Work required: Repeat, exactly and completely, the material that follows. Omit the pictures.

====

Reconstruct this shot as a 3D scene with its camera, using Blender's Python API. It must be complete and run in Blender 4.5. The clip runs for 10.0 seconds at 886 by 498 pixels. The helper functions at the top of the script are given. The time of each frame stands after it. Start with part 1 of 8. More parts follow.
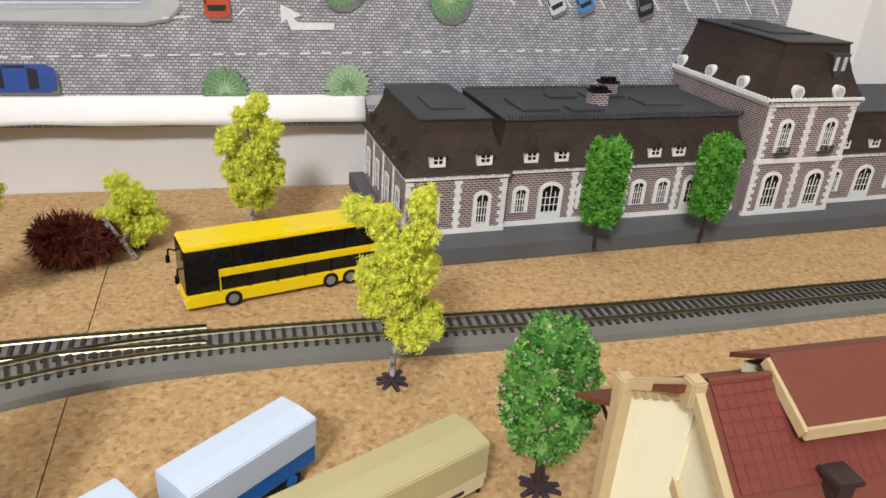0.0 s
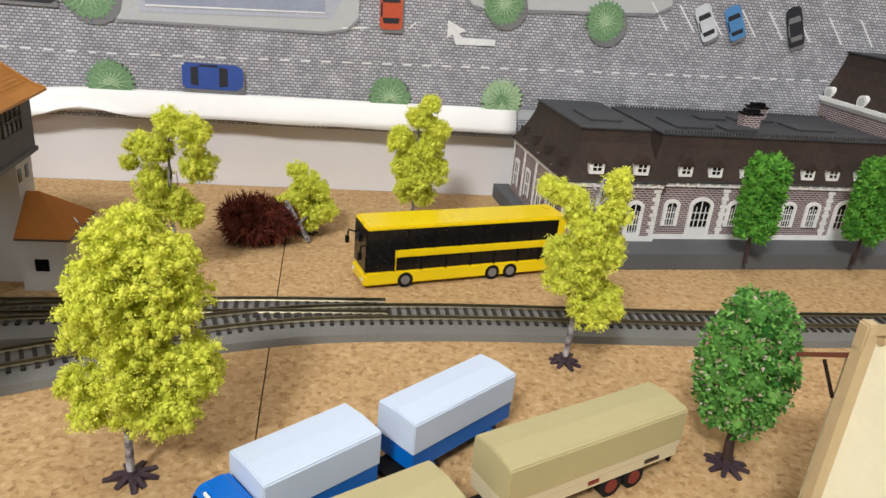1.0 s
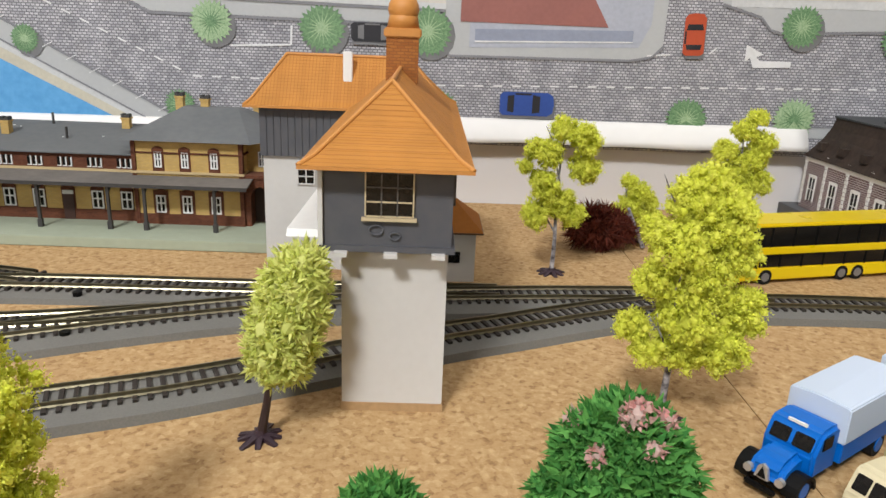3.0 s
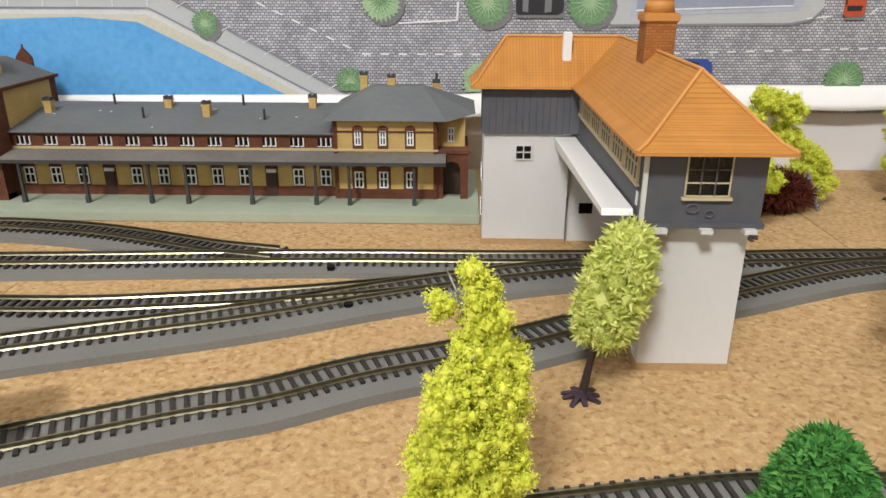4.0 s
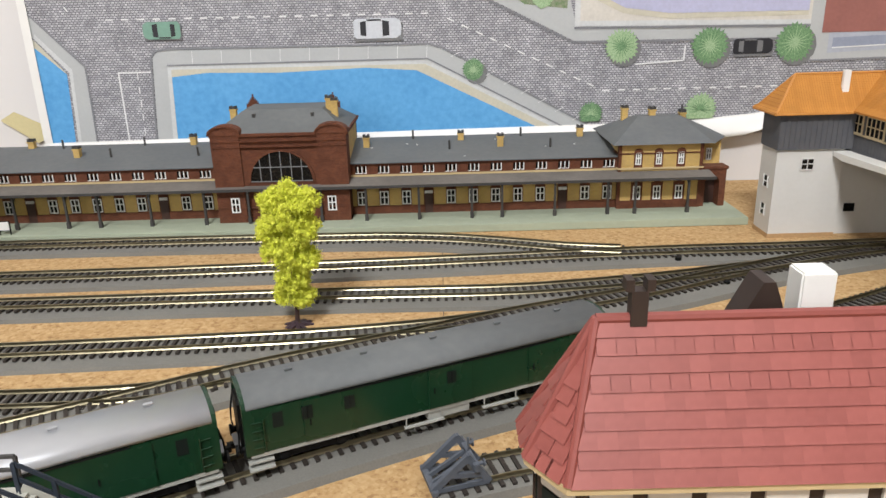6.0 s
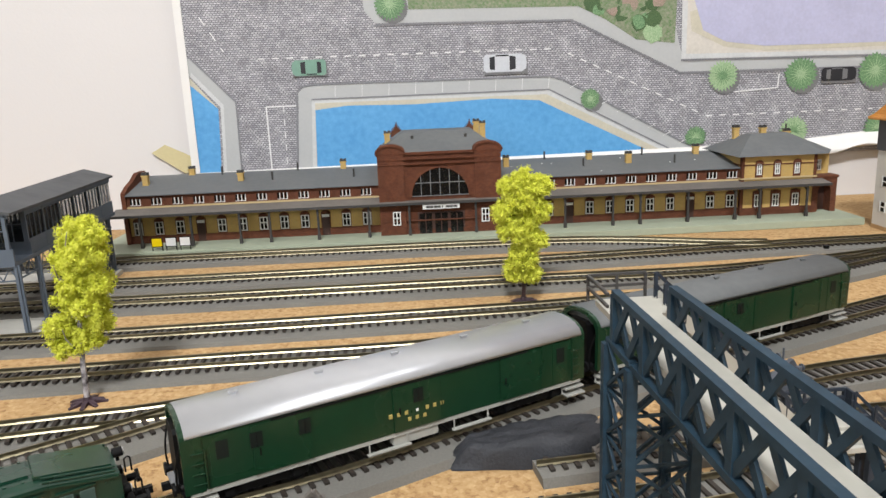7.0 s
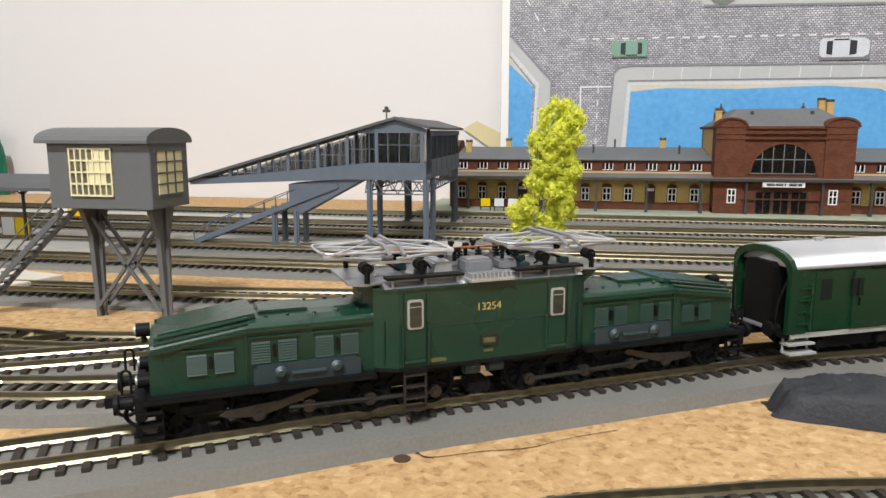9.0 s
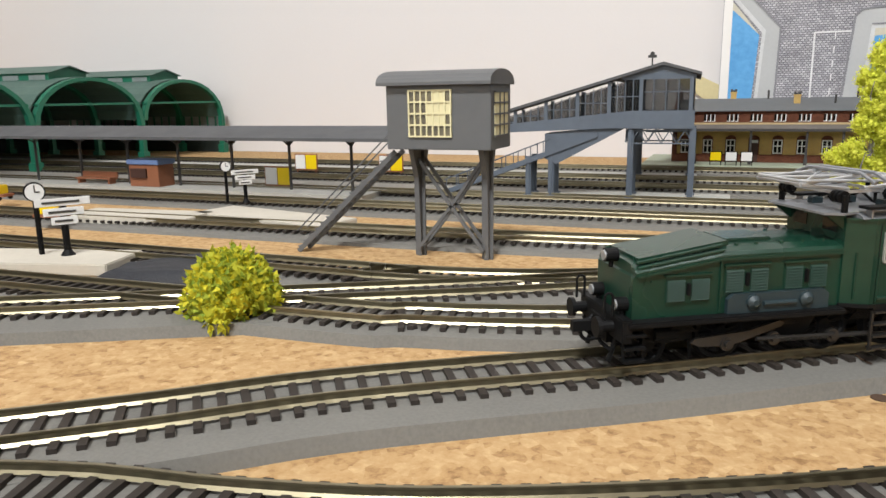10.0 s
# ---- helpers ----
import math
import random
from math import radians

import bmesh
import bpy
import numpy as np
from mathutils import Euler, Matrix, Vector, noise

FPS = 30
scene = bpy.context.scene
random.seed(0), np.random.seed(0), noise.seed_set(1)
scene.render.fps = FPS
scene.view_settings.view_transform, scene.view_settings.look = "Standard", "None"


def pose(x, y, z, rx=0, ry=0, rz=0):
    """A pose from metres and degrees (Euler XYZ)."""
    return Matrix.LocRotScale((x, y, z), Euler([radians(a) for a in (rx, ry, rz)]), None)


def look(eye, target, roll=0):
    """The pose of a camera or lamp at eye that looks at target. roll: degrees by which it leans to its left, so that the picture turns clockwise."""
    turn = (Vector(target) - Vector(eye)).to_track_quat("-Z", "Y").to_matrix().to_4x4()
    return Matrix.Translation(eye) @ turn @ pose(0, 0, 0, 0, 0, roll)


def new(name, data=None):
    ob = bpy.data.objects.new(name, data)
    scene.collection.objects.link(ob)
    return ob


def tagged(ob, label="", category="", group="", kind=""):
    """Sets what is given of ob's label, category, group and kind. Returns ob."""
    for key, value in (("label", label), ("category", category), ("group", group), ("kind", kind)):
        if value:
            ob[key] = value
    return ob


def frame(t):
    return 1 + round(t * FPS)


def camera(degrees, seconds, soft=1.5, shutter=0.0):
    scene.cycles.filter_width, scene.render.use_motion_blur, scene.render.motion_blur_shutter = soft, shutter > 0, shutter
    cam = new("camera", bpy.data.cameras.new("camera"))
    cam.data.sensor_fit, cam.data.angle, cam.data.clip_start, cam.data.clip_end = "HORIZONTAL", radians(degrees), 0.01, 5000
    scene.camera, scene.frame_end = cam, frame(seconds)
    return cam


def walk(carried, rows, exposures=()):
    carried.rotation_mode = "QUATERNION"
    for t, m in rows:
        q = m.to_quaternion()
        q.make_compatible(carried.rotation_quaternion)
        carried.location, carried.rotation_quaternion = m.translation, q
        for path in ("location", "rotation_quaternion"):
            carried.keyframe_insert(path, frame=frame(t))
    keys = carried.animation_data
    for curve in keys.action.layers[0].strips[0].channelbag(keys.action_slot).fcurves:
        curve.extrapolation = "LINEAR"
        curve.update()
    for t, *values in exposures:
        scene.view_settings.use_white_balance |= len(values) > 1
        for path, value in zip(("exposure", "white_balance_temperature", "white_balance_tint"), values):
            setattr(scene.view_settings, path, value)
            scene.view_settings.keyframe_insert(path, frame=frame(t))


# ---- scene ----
cam = camera(62.9, 10.0)
PATH = [
    (0, (-0.04, -0.643, 0.25), (0.484, 1.083, -0.614), 4.3),
    (0.5, (-0.072, -0.651, 0.236), (0.339, 1.134, -0.566), 4.7),
    (1, (-0.107, -0.666, 0.217), (0.222, 1.159, -0.533), 5.4),
    (1.5, (-0.152, -0.682, 0.202), (0.101, 1.18, -0.484), 5.4),
    (2, (-0.196, -0.696, 0.184), (-0.041, 1.196, -0.447), 4.7),
    (2.5, (-0.246, -0.701, 0.18), (-0.139, 1.2, -0.431), 3.6),
    (2.7, (-0.268, -0.701, 0.177), (-0.178, 1.203, -0.428), 3.2),
    (3.8, (-0.395, -0.726, 0.176), (-0.434, 1.161, -0.484), 0.6),
    (4, (-0.428, -0.732, 0.193), (-0.463, 1.133, -0.528), 0.2),
    (4.5, (-0.484, -0.758, 0.211), (-0.601, 1.03, -0.678), -0.8),
    (5, (-0.556, -0.779, 0.242), (-0.709, 0.988, -0.68), -1.2),
    (5.2, (-0.594, -0.807, 0.244), (-0.723, 0.997, -0.611), -1.0),
    (6.3, (-0.765, -0.885, 0.211), (-0.743, 1.021, -0.392), -2.1),
    (6.5, (-0.807, -0.901, 0.207), (-0.778, 1.017, -0.356), -2.5),
    (7, (-0.902, -0.944, 0.18), (-0.839, 1.0, -0.286), -2.4),
    (7.5, (-0.974, -0.925, 0.136), (-0.924, 1.037, -0.248), -1.3),
    (8, (-1.021, -0.92, 0.102), (-1.031, 1.05, -0.244), -0.4),
    (8.5, (-1.046, -0.926, 0.096), (-1.221, 1.042, -0.219), -0.2),
    (9, (-1.075, -0.96, 0.094), (-1.462, 0.976, -0.226), -0.0),
    (9.5, (-1.12, -0.969, 0.095), (-1.698, 0.916, -0.244), -0.6),
    (10, (-1.167, -0.985, 0.083), (-1.898, 0.831, -0.329), -0.9),
]
walk(cam, [(t, look(eye, target, roll)) for t, eye, target, roll in PATH], ((0.0, 0.0), (1.2, -0.04), (2.5, -0.10), (4.5, -0.05), (7.0, 0.0), (9.0, 0.05), (10.0, 0.0)))


# ---- room light: two ceiling panels over the layout, an added low fill, dim warm room ----
world = bpy.data.worlds.new("room")
scene.world = world
world.use_nodes = True
world.node_tree.nodes["Background"].inputs["Color"].default_value = (1.0, 1.0, 1.0, 1)
world.node_tree.nodes["Background"].inputs["Strength"].default_value = 0.02


def area_lamp(name, x, y, z, size_x, size_y, watts, colour):
    data = bpy.data.lights.new(name, "AREA")
    data.shape, data.size, data.size_y, data.energy, data.color = "RECTANGLE", size_x, size_y, watts, colour
    ob = new(name, data)
    ob.matrix_world = pose(x, y, z)
    return ob


area_lamp("ceiling_light_source", -1.15, -2.45, 2.27, 0.50, 0.30, 92, (0.97, 0.985, 1.0)).matrix_world = look((-1.15, -2.45, 2.27), (-0.35, -0.25, 0.0))
area_lamp("ceiling_light_source", 0.10, -0.85, 2.30, 0.60, 0.20, 12, (0.96, 0.98, 1.0))
# unseen fill added low in front to brighten walls under the canopy
area_lamp("low_front_fill", -1.75, -3.05, 0.75, 1.20, 0.90, 29, (0.97, 0.985, 1.0)).matrix_world = look((-1.75, -3.05, 0.75), (-0.7, -0.2, 0.0))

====

Written response:
Reconstruct this shot as a 3D scene with its camera, using Blender's Python API. It must be complete and run in Blender 4.5. The clip runs for 10.0 seconds at 886 by 498 pixels. The helper functions at the top of the script are given. The time of each frame stands after it. Start with part 1 of 8. More parts follow.
0.0 s
1.0 s
3.0 s
4.0 s
6.0 s
7.0 s
9.0 s
10.0 s
# ---- helpers ----
import math
import random
from math import radians

import bmesh
import bpy
import numpy as np
from mathutils import Euler, Matrix, Vector, noise

FPS = 30
scene = bpy.context.scene
random.seed(0), np.random.seed(0), noise.seed_set(1)
scene.render.fps = FPS
scene.view_settings.view_transform, scene.view_settings.look = "Standard", "None"


def pose(x, y, z, rx=0, ry=0, rz=0):
    """A pose from metres and degrees (Euler XYZ)."""
    return Matrix.LocRotScale((x, y, z), Euler([radians(a) for a in (rx, ry, rz)]), None)


def look(eye, target, roll=0):
    """The pose of a camera or lamp at eye that looks at target. roll: degrees by which it leans to its left, so that the picture turns clockwise."""
    turn = (Vector(target) - Vector(eye)).to_track_quat("-Z", "Y").to_matrix().to_4x4()
    return Matrix.Translation(eye) @ turn @ pose(0, 0, 0, 0, 0, roll)


def new(name, data=None):
    ob = bpy.data.objects.new(name, data)
    scene.collection.objects.link(ob)
    return ob


def tagged(ob, label="", category="", group="", kind=""):
    """Sets what is given of ob's label, category, group and kind. Returns ob."""
    for key, value in (("label", label), ("category", category), ("group", group), ("kind", kind)):
        if value:
            ob[key] = value
    return ob


def frame(t):
    return 1 + round(t * FPS)


def camera(degrees, seconds, soft=1.5, shutter=0.0):
    scene.cycles.filter_width, scene.render.use_motion_blur, scene.render.motion_blur_shutter = soft, shutter > 0, shutter
    cam = new("camera", bpy.data.cameras.new("camera"))
    cam.data.sensor_fit, cam.data.angle, cam.data.clip_start, cam.data.clip_end = "HORIZONTAL", radians(degrees), 0.01, 5000
    scene.camera, scene.frame_end = cam, frame(seconds)
    return cam


def walk(carried, rows, exposures=()):
    carried.rotation_mode = "QUATERNION"
    for t, m in rows:
        q = m.to_quaternion()
        q.make_compatible(carried.rotation_quaternion)
        carried.location, carried.rotation_quaternion = m.translation, q
        for path in ("location", "rotation_quaternion"):
            carried.keyframe_insert(path, frame=frame(t))
    keys = carried.animation_data
    for curve in keys.action.layers[0].strips[0].channelbag(keys.action_slot).fcurves:
        curve.extrapolation = "LINEAR"
        curve.update()
    for t, *values in exposures:
        scene.view_settings.use_white_balance |= len(values) > 1
        for path, value in zip(("exposure", "white_balance_temperature", "white_balance_tint"), values):
            setattr(scene.view_settings, path, value)
            scene.view_settings.keyframe_insert(path, frame=frame(t))


# ---- scene ----
cam = camera(62.9, 10.0)
PATH = [
    (0, (-0.04, -0.643, 0.25), (0.484, 1.083, -0.614), 4.3),
    (0.5, (-0.072, -0.651, 0.236), (0.339, 1.134, -0.566), 4.7),
    (1, (-0.107, -0.666, 0.217), (0.222, 1.159, -0.533), 5.4),
    (1.5, (-0.152, -0.682, 0.202), (0.101, 1.18, -0.484), 5.4),
    (2, (-0.196, -0.696, 0.184), (-0.041, 1.196, -0.447), 4.7),
    (2.5, (-0.246, -0.701, 0.18), (-0.139, 1.2, -0.431), 3.6),
    (2.7, (-0.268, -0.701, 0.177), (-0.178, 1.203, -0.428), 3.2),
    (3.8, (-0.395, -0.726, 0.176), (-0.434, 1.161, -0.484), 0.6),
    (4, (-0.428, -0.732, 0.193), (-0.463, 1.133, -0.528), 0.2),
    (4.5, (-0.484, -0.758, 0.211), (-0.601, 1.03, -0.678), -0.8),
    (5, (-0.556, -0.779, 0.242), (-0.709, 0.988, -0.68), -1.2),
    (5.2, (-0.594, -0.807, 0.244), (-0.723, 0.997, -0.611), -1.0),
    (6.3, (-0.765, -0.885, 0.211), (-0.743, 1.021, -0.392), -2.1),
    (6.5, (-0.807, -0.901, 0.207), (-0.778, 1.017, -0.356), -2.5),
    (7, (-0.902, -0.944, 0.18), (-0.839, 1.0, -0.286), -2.4),
    (7.5, (-0.974, -0.925, 0.136), (-0.924, 1.037, -0.248), -1.3),
    (8, (-1.021, -0.92, 0.102), (-1.031, 1.05, -0.244), -0.4),
    (8.5, (-1.046, -0.926, 0.096), (-1.221, 1.042, -0.219), -0.2),
    (9, (-1.075, -0.96, 0.094), (-1.462, 0.976, -0.226), -0.0),
    (9.5, (-1.12, -0.969, 0.095), (-1.698, 0.916, -0.244), -0.6),
    (10, (-1.167, -0.985, 0.083), (-1.898, 0.831, -0.329), -0.9),
]
walk(cam, [(t, look(eye, target, roll)) for t, eye, target, roll in PATH], ((0.0, 0.0), (1.2, -0.04), (2.5, -0.10), (4.5, -0.05), (7.0, 0.0), (9.0, 0.05), (10.0, 0.0)))


# ---- room light: two ceiling panels over the layout, an added low fill, dim warm room ----
world = bpy.data.worlds.new("room")
scene.world = world
world.use_nodes = True
world.node_tree.nodes["Background"].inputs["Color"].default_value = (1.0, 1.0, 1.0, 1)
world.node_tree.nodes["Background"].inputs["Strength"].default_value = 0.02


def area_lamp(name, x, y, z, size_x, size_y, watts, colour):
    data = bpy.data.lights.new(name, "AREA")
    data.shape, data.size, data.size_y, data.energy, data.color = "RECTANGLE", size_x, size_y, watts, colour
    ob = new(name, data)
    ob.matrix_world = pose(x, y, z)
    return ob


area_lamp("ceiling_light_source", -1.15, -2.45, 2.27, 0.50, 0.30, 92, (0.97, 0.985, 1.0)).matrix_world = look((-1.15, -2.45, 2.27), (-0.35, -0.25, 0.0))
area_lamp("ceiling_light_source", 0.10, -0.85, 2.30, 0.60, 0.20, 12, (0.96, 0.98, 1.0))
# unseen fill added low in front to brighten walls under the canopy
area_lamp("low_front_fill", -1.75, -3.05, 0.75, 1.20, 0.90, 29, (0.97, 0.985, 1.0)).matrix_world = look((-1.75, -3.05, 0.75), (-0.7, -0.2, 0.0))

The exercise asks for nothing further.